C’est grâce à ce type de conversations que les employés apprennent quels collègues sont les meilleurs pour une tâche donnée, ainsi que ceux qu’ils doivent éviter d’inviter dans les projets de groupe. L’échange de renseignements qui valorisent la personne faisant l’objet de la discussion, comme des compliments sur ses qualités personnelles ou sur son travail, en fait également partie. Ce genre de conversations informelles, tout comme celles où de l’information négative est échangée, servent également à créer des liens entre les collèges et à augmenter la confiance interpersonnelle.

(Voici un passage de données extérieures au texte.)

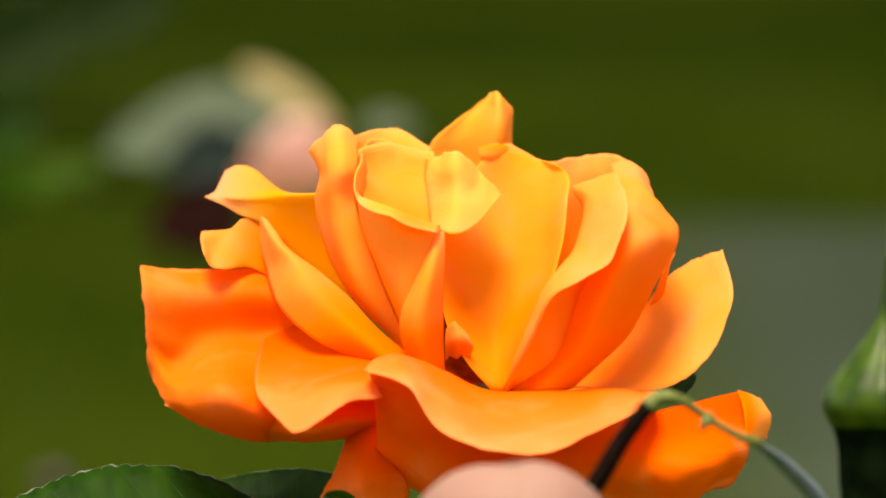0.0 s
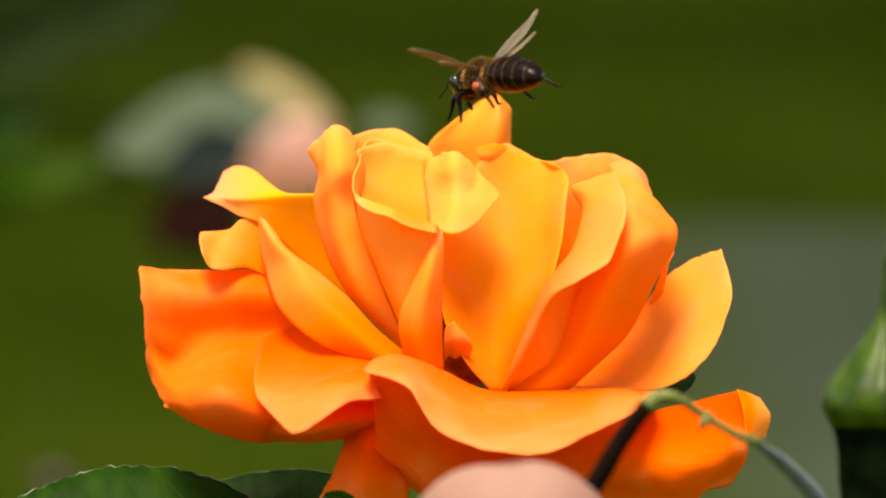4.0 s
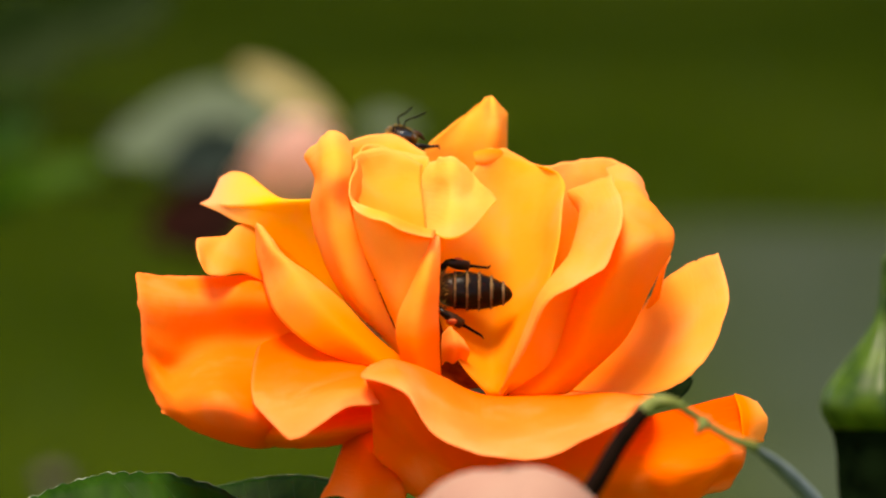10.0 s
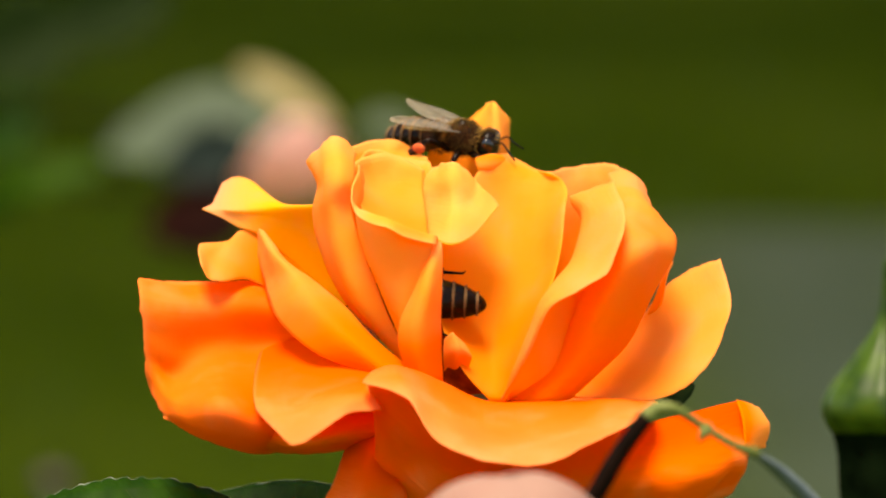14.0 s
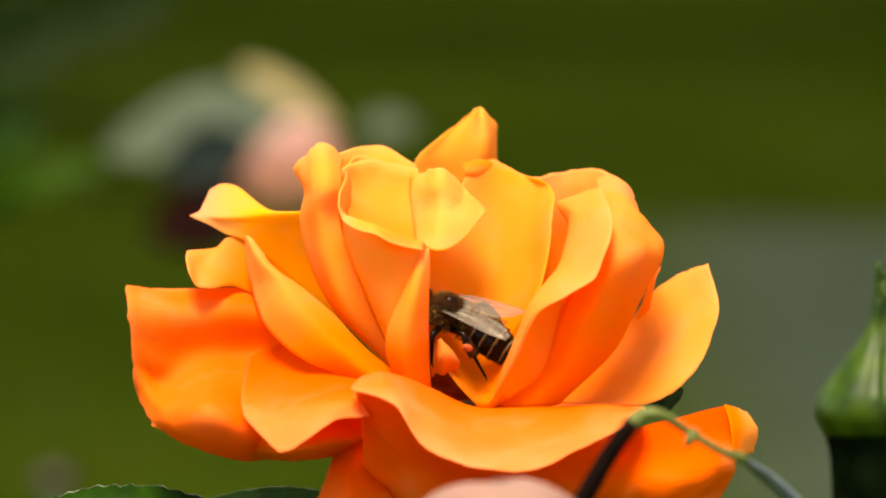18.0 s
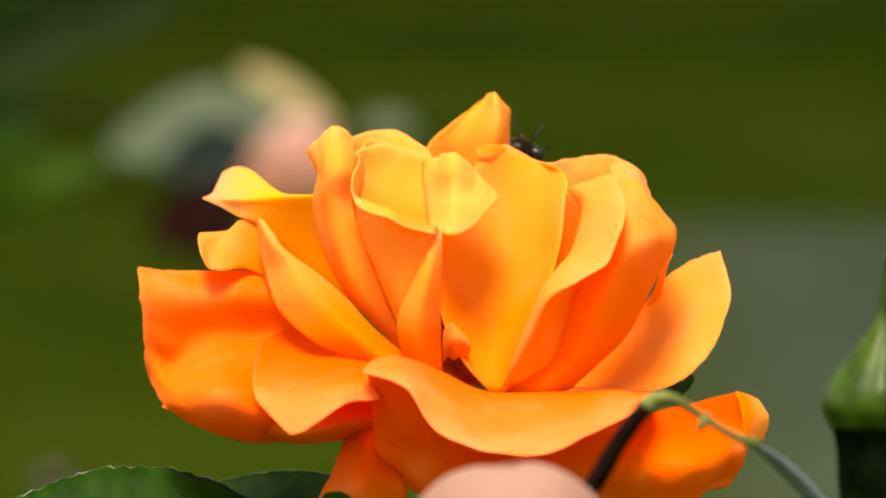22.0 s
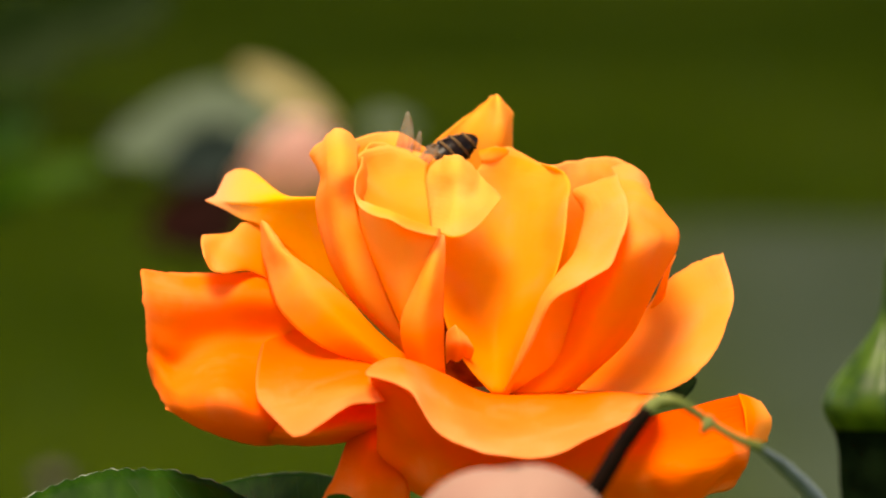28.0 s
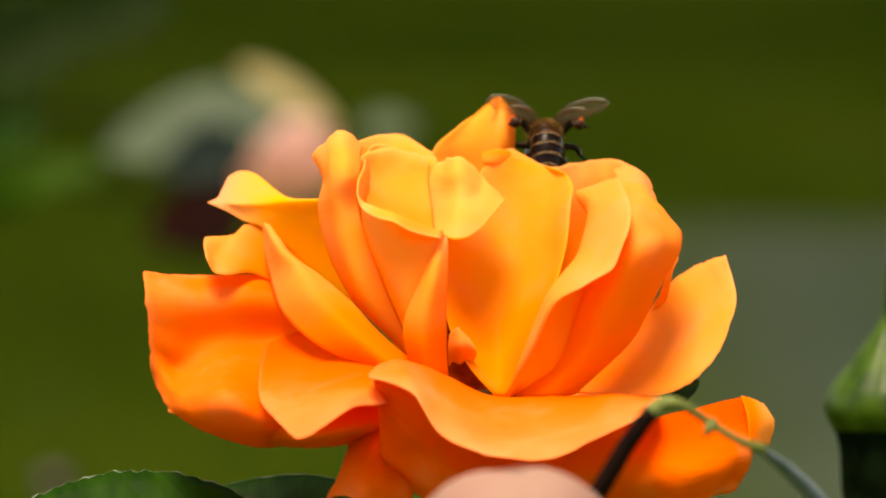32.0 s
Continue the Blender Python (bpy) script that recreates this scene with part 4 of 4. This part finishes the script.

Nous savons tous, à la fin de la journée, que des commérages ont été rapportés et, dans la plupart des cas, il s’agit en fait d’un élément assez utile pour l’organisation. Par conséquent, au lieu de vouloir contrôler les autres, ou de s’inquiéter des propos qu’ils font, assurez-vous seulement que les renseignements échangés sur les autres sont exacts et utiles pour la personne qui les reçoit. En ce qui concerne les commérages négatifs, réfléchissez à la raison pour laquelle vous les colportez, parce que vous pourriez avoir de nombreux autres sujets de conversation qui vous permettraient de nouer de nouvelles amitiés !

Références :
KUO, C. C., K, CHANG, S. QUINTON, C.Y. LU et I. Lee. “Gossip in the workplace and the implications for HR management: a study of gossip and its relationship to employee cynicism”, The International Journal of Human Resource Management, 26(18), 2015, p. 2288-2307.
ELLWARDT, L., G.J.LABIANCA et R. WITTEK. “Who are the objects of positive and negative gossip at work?: A social network perspective on workplace gossip”, Social Networks, 34(2), 2012, p. 193-205.
ELLWARDT, L., R.WITTEK et R. WIELERS. “Talking about the boss: Effects of generalized and interpersonal trust on workplace gossip”, Group & Organization Management, 1059601112450607, 2012.
KURLAND, N. B. et L. H. Pelled. “Passing the word: Toward a model of gossip and power in the workplace”, Academy of management review, 25(2), 2000, p. 428-438.